Learning technology experts gather in Oxford next week and they will not be talking about lecture videos. This year's thing, says Jonathan Darby, is learning environments. Oleg Liber foresees (below) a global learning market fuelled by electronic payments
Despite many years of experimentation and considerable investment, learning technology has yet to realise its promise. Traditional teaching and learning methods still predominate at all levels of education - the classroom and the textbook prevail over the virtual learning environment. The reasons for this are straightforward; the education system was designed to use these old technologies, and there is a well defined set of standards that makes it work. Textbooks and journals conform to a standard format, and libraries classify books similarly across the world. It is relatively simple for course developers to find and assemble learning resources to create customised courses.

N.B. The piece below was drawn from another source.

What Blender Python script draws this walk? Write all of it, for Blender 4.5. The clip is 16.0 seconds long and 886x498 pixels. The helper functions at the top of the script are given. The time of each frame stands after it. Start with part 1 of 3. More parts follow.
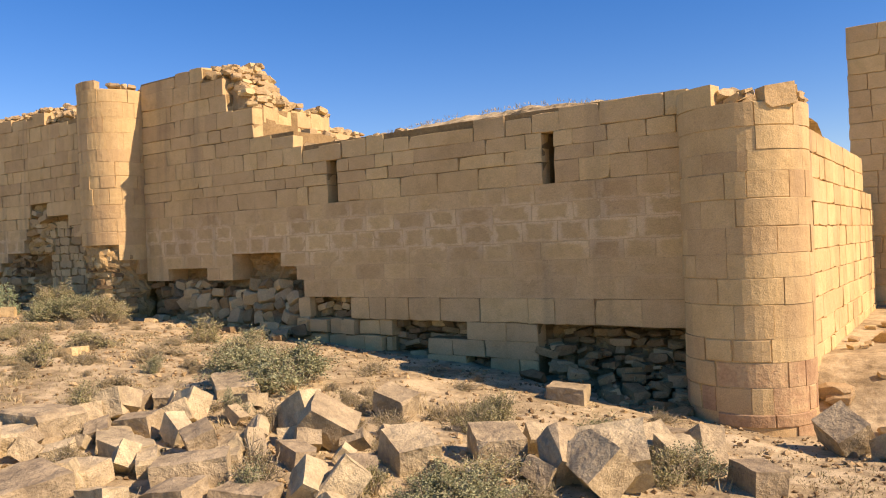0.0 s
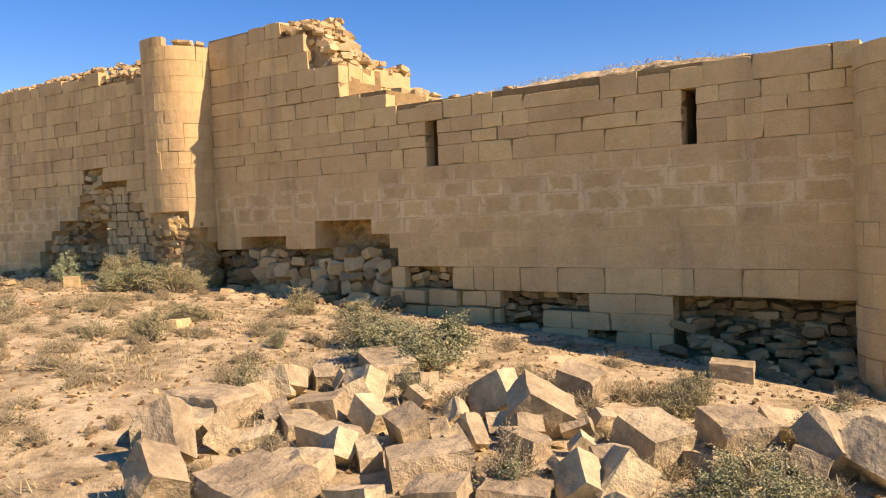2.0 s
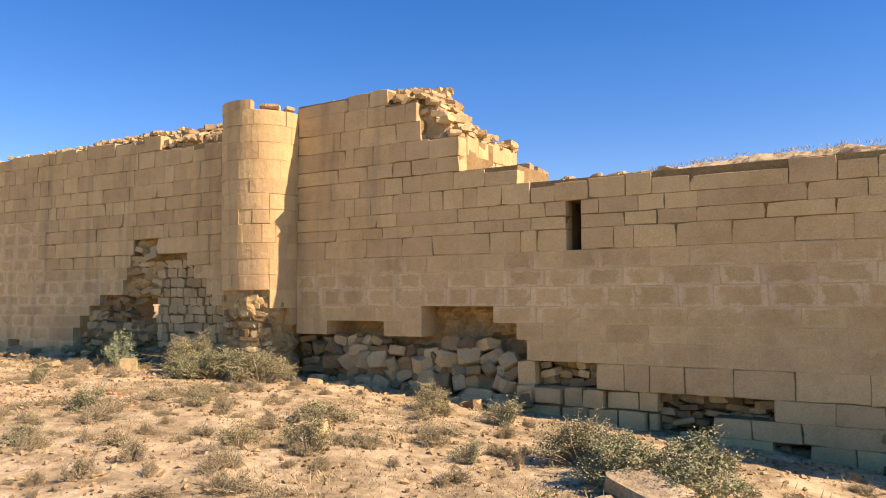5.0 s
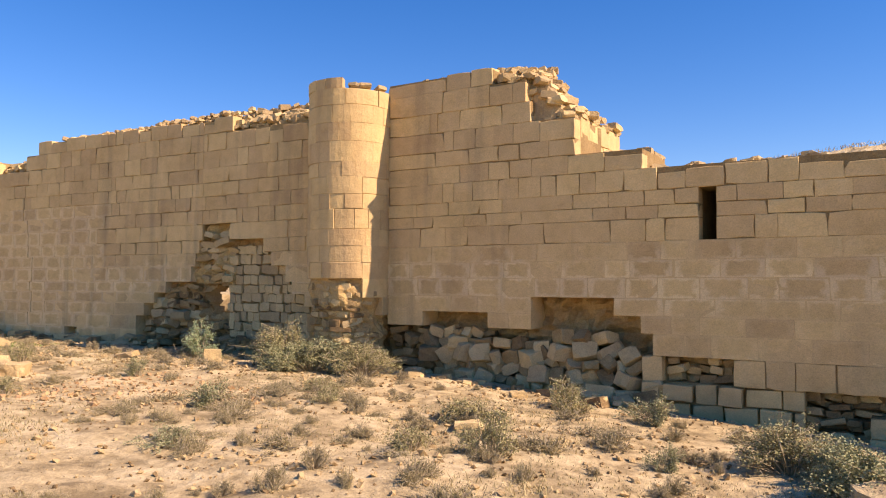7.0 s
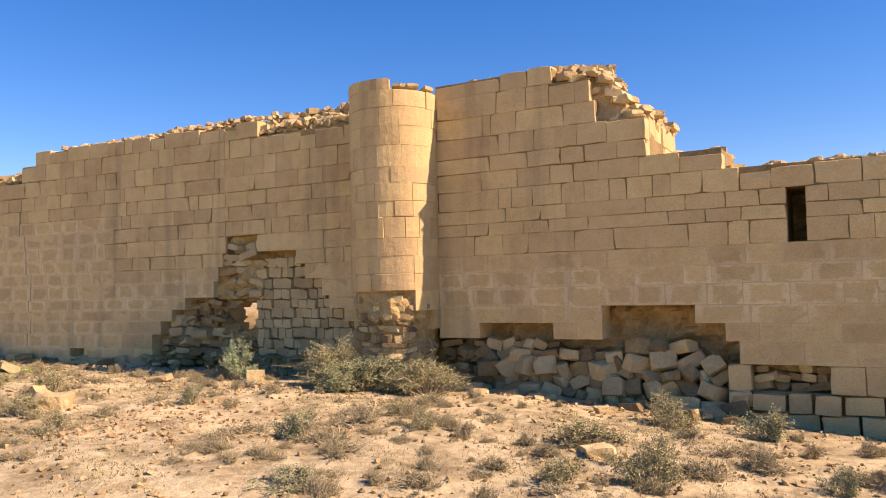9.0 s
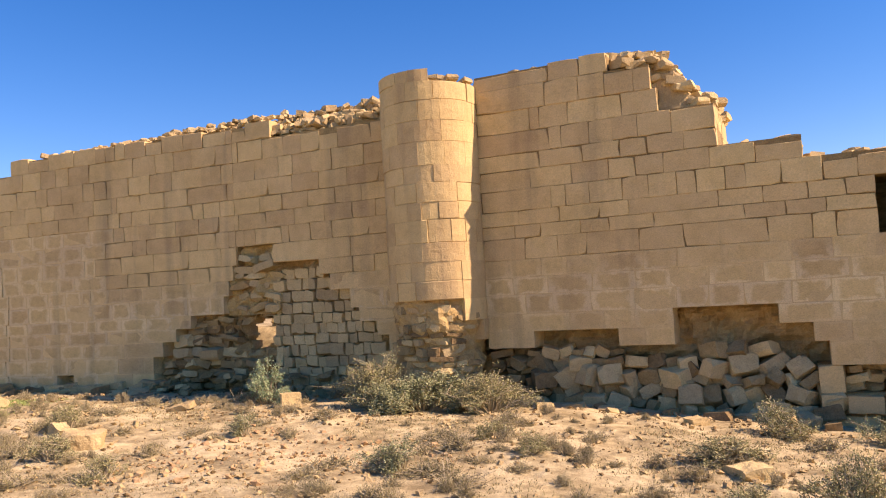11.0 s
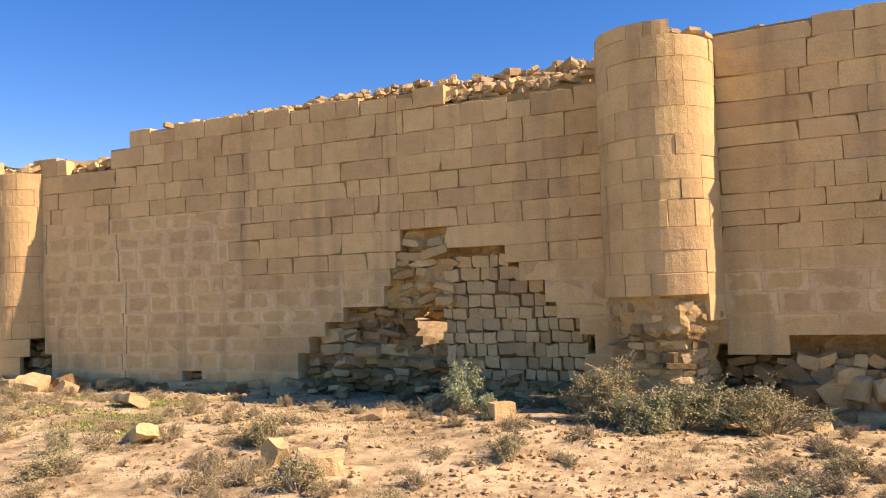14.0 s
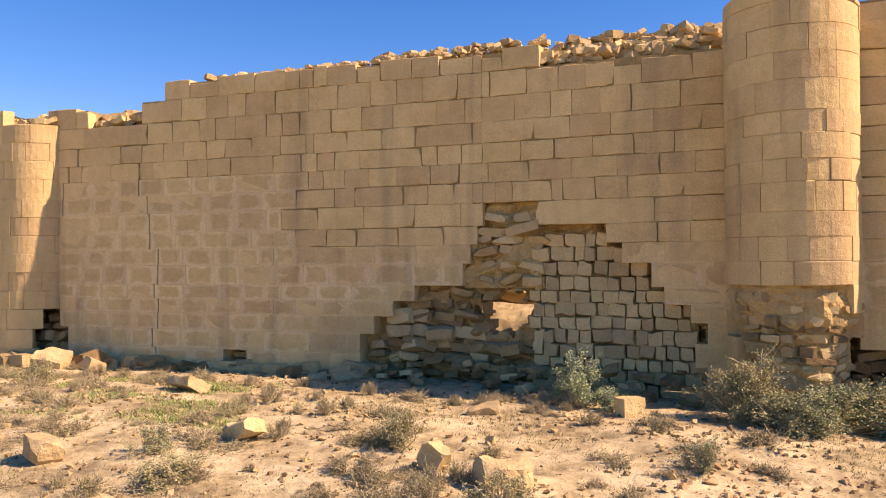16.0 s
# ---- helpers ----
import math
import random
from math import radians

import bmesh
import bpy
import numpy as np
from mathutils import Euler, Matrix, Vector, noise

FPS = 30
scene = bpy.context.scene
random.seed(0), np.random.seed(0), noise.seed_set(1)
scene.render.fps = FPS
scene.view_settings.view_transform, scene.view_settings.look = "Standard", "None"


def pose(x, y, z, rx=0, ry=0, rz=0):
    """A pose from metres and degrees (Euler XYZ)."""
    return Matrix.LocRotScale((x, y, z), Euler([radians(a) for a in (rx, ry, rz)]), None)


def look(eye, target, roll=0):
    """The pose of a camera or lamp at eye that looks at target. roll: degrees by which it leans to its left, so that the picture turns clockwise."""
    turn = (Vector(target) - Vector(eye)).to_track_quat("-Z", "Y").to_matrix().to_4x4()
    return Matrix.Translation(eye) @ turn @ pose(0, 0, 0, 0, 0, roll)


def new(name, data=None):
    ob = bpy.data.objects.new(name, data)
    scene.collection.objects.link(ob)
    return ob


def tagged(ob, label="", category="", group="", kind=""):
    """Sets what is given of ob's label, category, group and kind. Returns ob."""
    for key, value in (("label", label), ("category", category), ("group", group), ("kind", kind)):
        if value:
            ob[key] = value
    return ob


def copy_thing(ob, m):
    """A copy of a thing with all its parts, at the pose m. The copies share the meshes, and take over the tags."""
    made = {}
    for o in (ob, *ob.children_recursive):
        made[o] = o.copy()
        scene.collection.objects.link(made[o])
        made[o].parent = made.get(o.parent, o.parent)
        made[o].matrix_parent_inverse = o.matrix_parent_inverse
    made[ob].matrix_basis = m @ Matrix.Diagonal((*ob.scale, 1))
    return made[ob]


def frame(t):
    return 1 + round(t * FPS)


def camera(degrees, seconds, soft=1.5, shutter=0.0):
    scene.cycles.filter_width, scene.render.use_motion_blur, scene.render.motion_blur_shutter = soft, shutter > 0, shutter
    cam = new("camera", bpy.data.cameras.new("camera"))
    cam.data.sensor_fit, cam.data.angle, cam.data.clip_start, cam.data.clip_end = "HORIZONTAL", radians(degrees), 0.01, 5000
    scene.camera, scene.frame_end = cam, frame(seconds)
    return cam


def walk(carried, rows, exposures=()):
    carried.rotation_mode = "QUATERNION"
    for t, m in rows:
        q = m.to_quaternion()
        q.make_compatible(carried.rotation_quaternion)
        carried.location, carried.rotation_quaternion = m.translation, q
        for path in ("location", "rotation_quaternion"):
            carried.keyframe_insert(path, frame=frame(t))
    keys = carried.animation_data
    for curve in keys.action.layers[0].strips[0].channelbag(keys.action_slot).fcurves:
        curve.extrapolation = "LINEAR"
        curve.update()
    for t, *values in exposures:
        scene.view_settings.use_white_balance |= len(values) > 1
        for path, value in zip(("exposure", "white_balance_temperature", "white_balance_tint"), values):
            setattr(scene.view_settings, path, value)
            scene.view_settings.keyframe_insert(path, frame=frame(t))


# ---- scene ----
cam = camera(59.9, 16.0, soft=1.1)
METRES, EYE, TILT, LEAN, TURN = 13.0, 1.65, 0.0, 0.0, 35.0
ROWS = [
    (0.0, 0.0, 0.0, 0.0, -0.01, -0.18, 2.25),
    (0.5, -0.027, 0.0115, -0.0023, 0.57, -0.44, 4.21),
    (1.0, -0.0553, 0.0252, -0.0018, 1.02, -1.54, 3.96),
    (1.5, -0.0847, 0.0362, -0.0008, 0.62, -2.73, 1.83),
    (2.0, -0.1095, 0.0487, -0.0, -0.09, -2.37, 2.12),
    (2.5, -0.1352, 0.067, 0.0033, -0.28, -0.79, 2.24),
    (3.0, -0.163, 0.0803, 0.0037, -0.51, 0.74, 2.19),
    (3.5, -0.1889, 0.0961, 0.0035, -0.54, 1.84, 2.45),
    (4.0, -0.2155, 0.1133, 0.008, -1.1, 3.46, 1.32),
    (6.5, -0.3532, 0.168, 0.0106, -3.85, 3.58, 0.19),
    (7.0, -0.3802, 0.1827, 0.0123, -2.99, 2.67, -0.18),
    (7.5, -0.4059, 0.1893, 0.013, -4.04, 2.75, -0.47),
    (8.0, -0.4293, 0.2002, 0.0138, -5.12, 2.82, -0.21),
    (8.5, -0.454, 0.2156, 0.0171, -5.31, 2.9, 0.59),
    (11.0, -0.5664, 0.3075, 0.0231, -10.05, 3.42, 3.25),
    (11.5, -0.5856, 0.3352, 0.0248, -10.3, 3.58, 2.7),
    (12.0, -0.6127, 0.3555, 0.0249, -10.3, 3.1, 1.68),
    (12.5, -0.6383, 0.3767, 0.0264, -9.57, 3.13, 2.49),
    (13.0, -0.6643, 0.4028, 0.0288, -9.23, 3.16, 2.63),
    (13.5, -0.6927, 0.4251, 0.0299, -8.97, 3.06, 2.05),
    (14.0, -0.7167, 0.4467, 0.0301, -8.72, 3.0, 2.08),
    (14.5, -0.7412, 0.4703, 0.0333, -9.43, 2.66, 1.02),
    (15.0, -0.7715, 0.49, 0.036, -9.9, 2.09, 0.95),
    (15.5, -0.8001, 0.5128, 0.0345, -10.22, 1.31, 0.95),
    (16.0, -0.8284, 0.5326, 0.0375, -12.58, 0.93, 0.38),
]
walk(cam, [(t, pose(0, 0, EYE, TILT, LEAN, TURN) @ pose(METRES * x, METRES * y, METRES * z, 90 + pitch, roll, yaw)) for t, x, y, z, yaw, pitch, roll in ROWS],
     exposures=[(0.0, 0.90, 7500, 31), (2.0, 1.06, 7700, 32), (6.0, 1.13, 7500, 32), (11.0, 1.19, 7600, 33), (16.0, 1.25, 7900, 35)])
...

The software world has none of this. There is no common method of classifying computer-based learning materials, so searching for materials is a hit-and-miss affair, as anyone who has used search engines knows; and because of the lack of standards, it is impossible to construct courses by integrating different pieces of content, because they cannot interoperate. It is as if every town had a different gauge for its railway lines, making travel between towns impossible. The lack of standards forces developers to produce large, monolithic pieces of software, which are costly to produce and so require a large market. Unfortunately, it is their monolithic nature that makes them more likely to fail, since academics like to teach their courses their own way, and not conform to the dictats of technology. The effect goes beyond learning content. Learning management systems, student record systems and other university systems also have no standard way of representing their information, and cannot easily exchange it with other systems. This may be the most serious of all issues, as it stands in the way of trans-institution learning, upon which lifelong learning depends. If people are to do so, taking different courses at many locations, then management systems need to support this process. Without interoperability, there will be chaos.
Academics are also being discouraged from producing learning software because it represents a cost to universities, not a benefit. Unlike the production of text, which earns research credit for university and individual, writing learning software takes up time for no immediate reward - there is no external reward or acknowledgement for this activity.
The Instructional Management System (IMS) Project, part of the American multi-million dollar National Learning Infrastructure Initiative, has set out to remove obstacles to a global education marketplace by establishing a specification that addresses all of the issues raised in this article - how learning software should be classified using "metadata", how it should be written to allow interoperability, and to establish standards for student profiling and record systems. It is examining micropayment systems to encourage those writing learning software to trade on the Internet. It has generated enormous interest in the United States, and most large IT companies, publishers and government agencies have become investment members.
The United Kingdom has joined the consortium though JISC's Technology Applications Programme (JTAP), and has established an IMS Centre to represent the UK viewpoint, and to disseminate the results of its work thoughout higher education. The centre is managed by the University of Wales, Bangor and the Open University, and will be launched at the Association for Learning Technology Conference in Oxford on Monday. The OU has long been active in the development of online learning, and in recent years, Bangor has developed a strong reputation in learning technology through its CAL Unit and related developments.
It is crucial that the IMS project succeeds if initiatives like the University for Industry, the National Grid for Learning, and the move towards lifelong learning are to not become yet another set of failures; but if it succeeds, then the UK can potentially be a major player in the emerging global education marketplace.
Oleg Liber is co-director of the UK IMS Centre. He is based at the University of Wales, Bangor.
WHAT IS IMS?
* IMS (Instructional Management Systems) is a US initiative directed by Mark Resmer, vice principal of Sonoma State University.
* A UK IMS Centre, managed by the University of Wales Bangor and the Open University, will be launched next week.
* IMS includes a metadata specification for learning materials. If pictures, movie clips, text and web pages are the soup in the can, the metadata is the information on the label.
* Standard information includes title, author, learning level and educational objectives.
* IMS content is not locked into one software package. It should be accessible through any software which complies with the standard.
* E-commerce features will help owners of content to collect fees from students electronically.
* IMS metadata can be expressed in XML, the new language of the Web.
* IMS and the Internet potentially create a global learning marketplace.
* Industry supporters include Apple, AT&T, IBM, Microsoft, Oracle, Peoplesoft, Sun Microsystems and Unisys.
* Also backed by several publishers, universities and US government departments.
* Websites www.imsproject.org (US), www.imsproject.org .uk (UK, under construction),www.imsproject.bangor.ac.uk/ims.html (UK, temporary).
KEY ISSUES
Critical mass: like any standard-setting effort IMS needs a critical mass of support; what higher education institutions and the software industry think of IMS could make or break it.
Quality: customers will be concerned not only with honest labelling but with those aspects of the educational product which, like the taste of soup, cannot be described on the label.
Campus wars: if IMS succeeds there will be losers as well as winners in the global learning market; English-language institutions with strong brands have an advantage.
Product focus: human interaction is an essential component of education but cannot easily be described in an electronic product-labelling system.